**DIRECTION**
Among the lines below, count those containing the word "parts". Give the number only.

**DATA SEGMENT**

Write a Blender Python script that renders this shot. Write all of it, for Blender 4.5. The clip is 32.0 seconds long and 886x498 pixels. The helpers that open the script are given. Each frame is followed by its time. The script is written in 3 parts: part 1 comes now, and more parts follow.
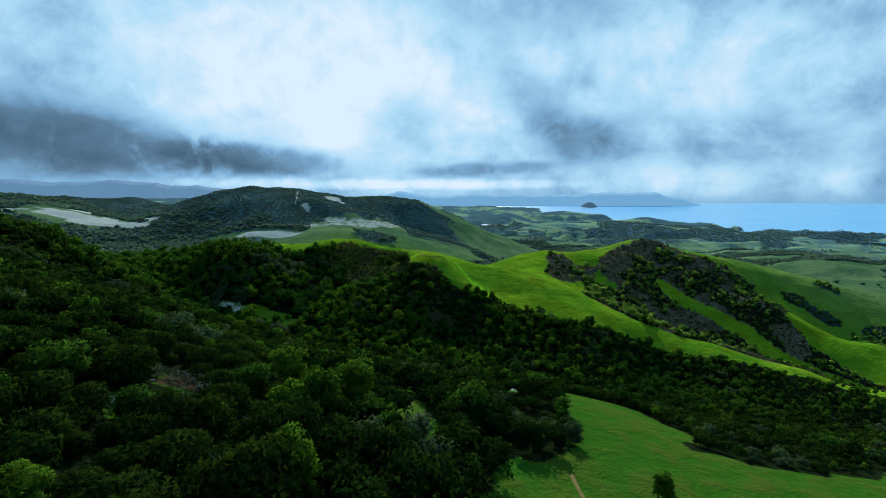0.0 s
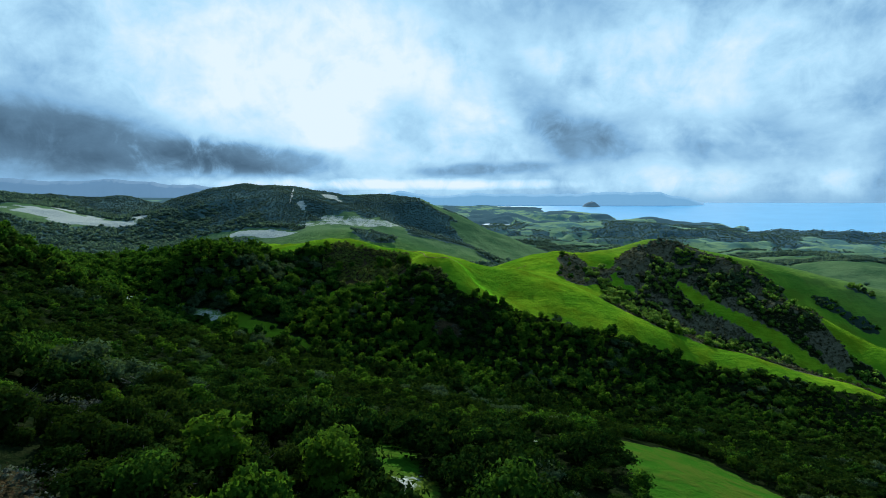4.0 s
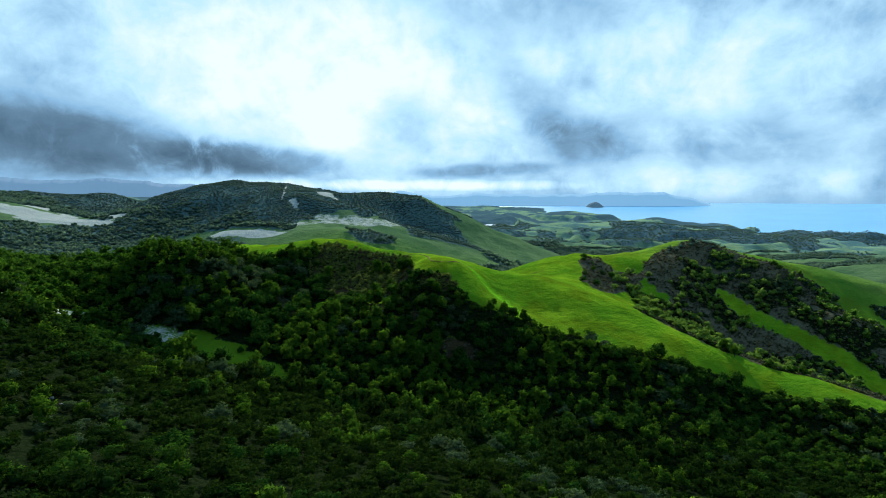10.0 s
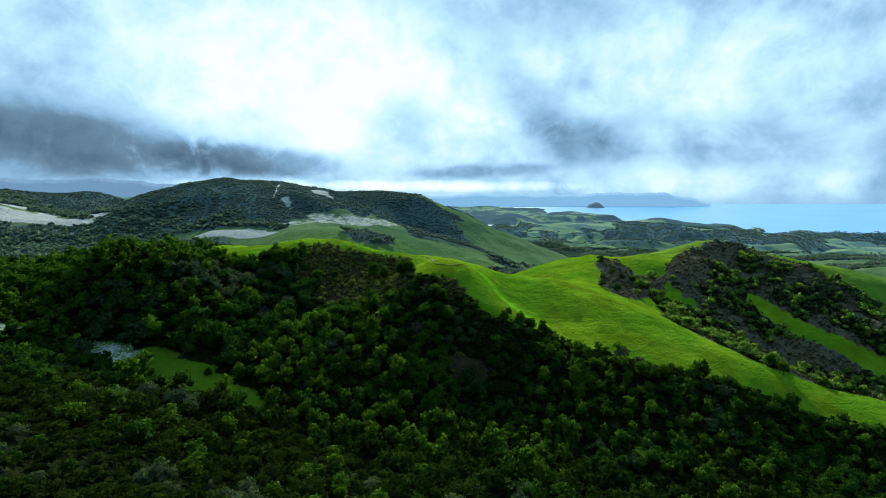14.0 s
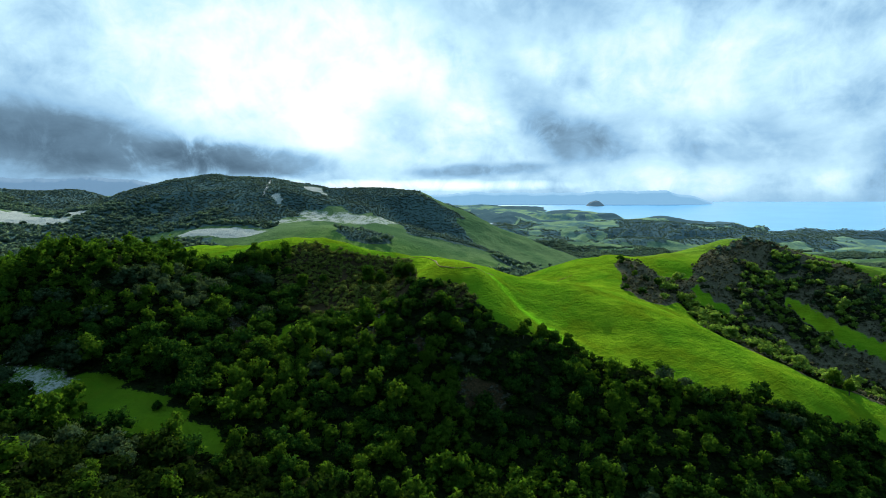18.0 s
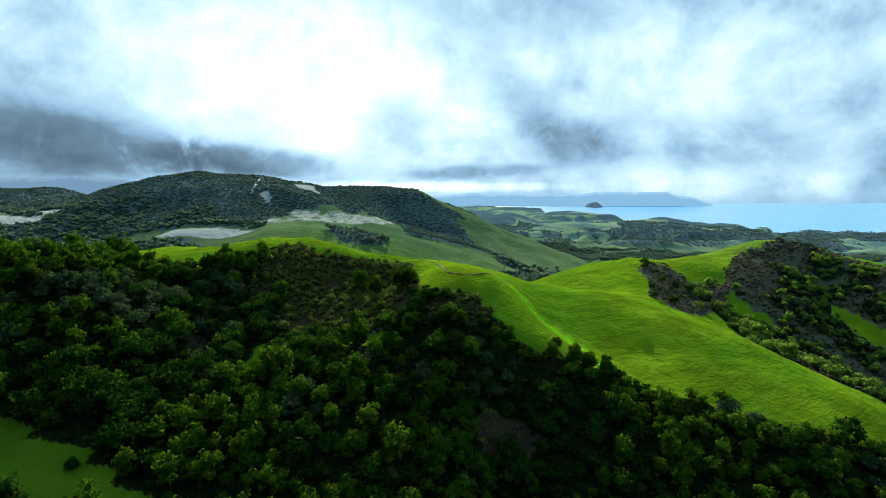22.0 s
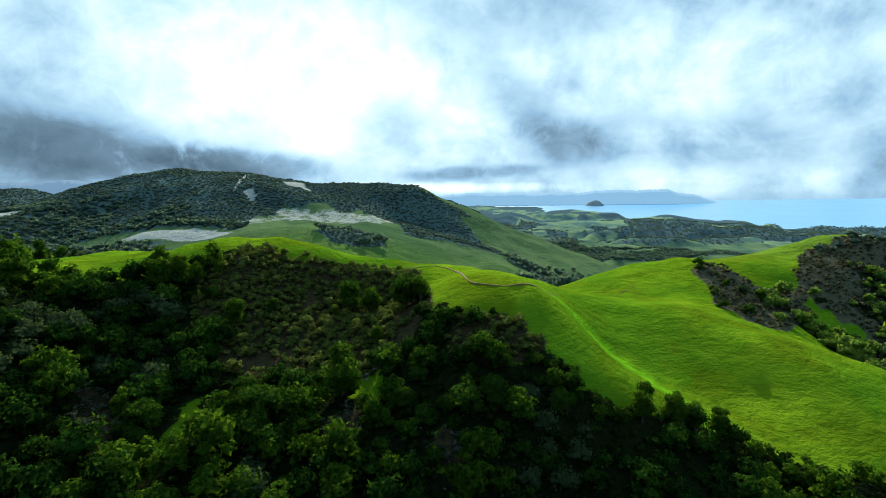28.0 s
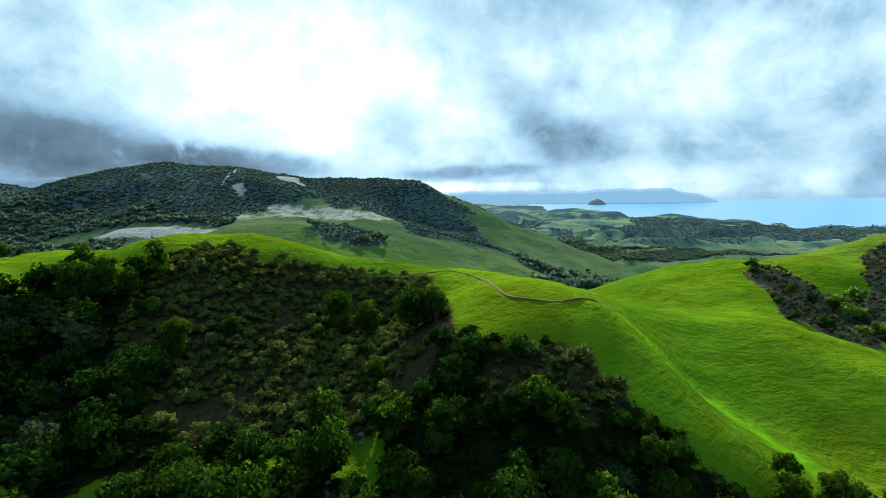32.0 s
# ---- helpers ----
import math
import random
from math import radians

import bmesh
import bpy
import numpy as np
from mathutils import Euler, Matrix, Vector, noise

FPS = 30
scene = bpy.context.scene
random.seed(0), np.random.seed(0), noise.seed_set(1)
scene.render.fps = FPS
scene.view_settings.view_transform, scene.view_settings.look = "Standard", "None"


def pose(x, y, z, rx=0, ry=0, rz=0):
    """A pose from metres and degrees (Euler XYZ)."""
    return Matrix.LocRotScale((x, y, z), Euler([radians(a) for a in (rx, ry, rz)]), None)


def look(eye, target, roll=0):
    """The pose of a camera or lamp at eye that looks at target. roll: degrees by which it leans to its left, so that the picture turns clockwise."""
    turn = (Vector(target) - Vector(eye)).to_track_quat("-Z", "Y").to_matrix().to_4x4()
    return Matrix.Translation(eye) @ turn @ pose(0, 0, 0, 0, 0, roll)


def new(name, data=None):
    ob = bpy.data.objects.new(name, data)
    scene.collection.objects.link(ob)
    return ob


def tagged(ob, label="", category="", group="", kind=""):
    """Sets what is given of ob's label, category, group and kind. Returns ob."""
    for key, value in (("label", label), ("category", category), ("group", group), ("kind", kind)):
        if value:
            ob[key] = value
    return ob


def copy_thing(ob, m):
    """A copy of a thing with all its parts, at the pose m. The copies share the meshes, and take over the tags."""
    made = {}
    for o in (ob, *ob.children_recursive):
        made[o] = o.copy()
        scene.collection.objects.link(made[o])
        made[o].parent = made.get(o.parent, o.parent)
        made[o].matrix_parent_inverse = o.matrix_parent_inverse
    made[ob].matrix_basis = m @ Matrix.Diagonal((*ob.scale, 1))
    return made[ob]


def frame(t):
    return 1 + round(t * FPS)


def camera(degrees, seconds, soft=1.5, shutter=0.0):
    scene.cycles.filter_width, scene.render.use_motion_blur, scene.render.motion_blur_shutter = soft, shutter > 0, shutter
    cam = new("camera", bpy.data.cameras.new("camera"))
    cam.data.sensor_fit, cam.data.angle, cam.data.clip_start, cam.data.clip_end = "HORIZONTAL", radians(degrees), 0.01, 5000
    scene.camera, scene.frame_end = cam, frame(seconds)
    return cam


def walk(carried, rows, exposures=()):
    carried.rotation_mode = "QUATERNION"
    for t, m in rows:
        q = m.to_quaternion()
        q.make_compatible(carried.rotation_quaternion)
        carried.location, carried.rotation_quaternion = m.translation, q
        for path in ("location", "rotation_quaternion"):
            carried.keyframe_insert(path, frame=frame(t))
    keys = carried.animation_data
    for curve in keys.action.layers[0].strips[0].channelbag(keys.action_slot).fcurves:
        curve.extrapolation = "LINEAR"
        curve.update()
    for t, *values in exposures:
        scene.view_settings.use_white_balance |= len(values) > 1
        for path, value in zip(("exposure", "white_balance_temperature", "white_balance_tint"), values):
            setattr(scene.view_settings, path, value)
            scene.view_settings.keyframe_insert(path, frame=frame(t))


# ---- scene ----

**WRITTEN RESPONSE**
2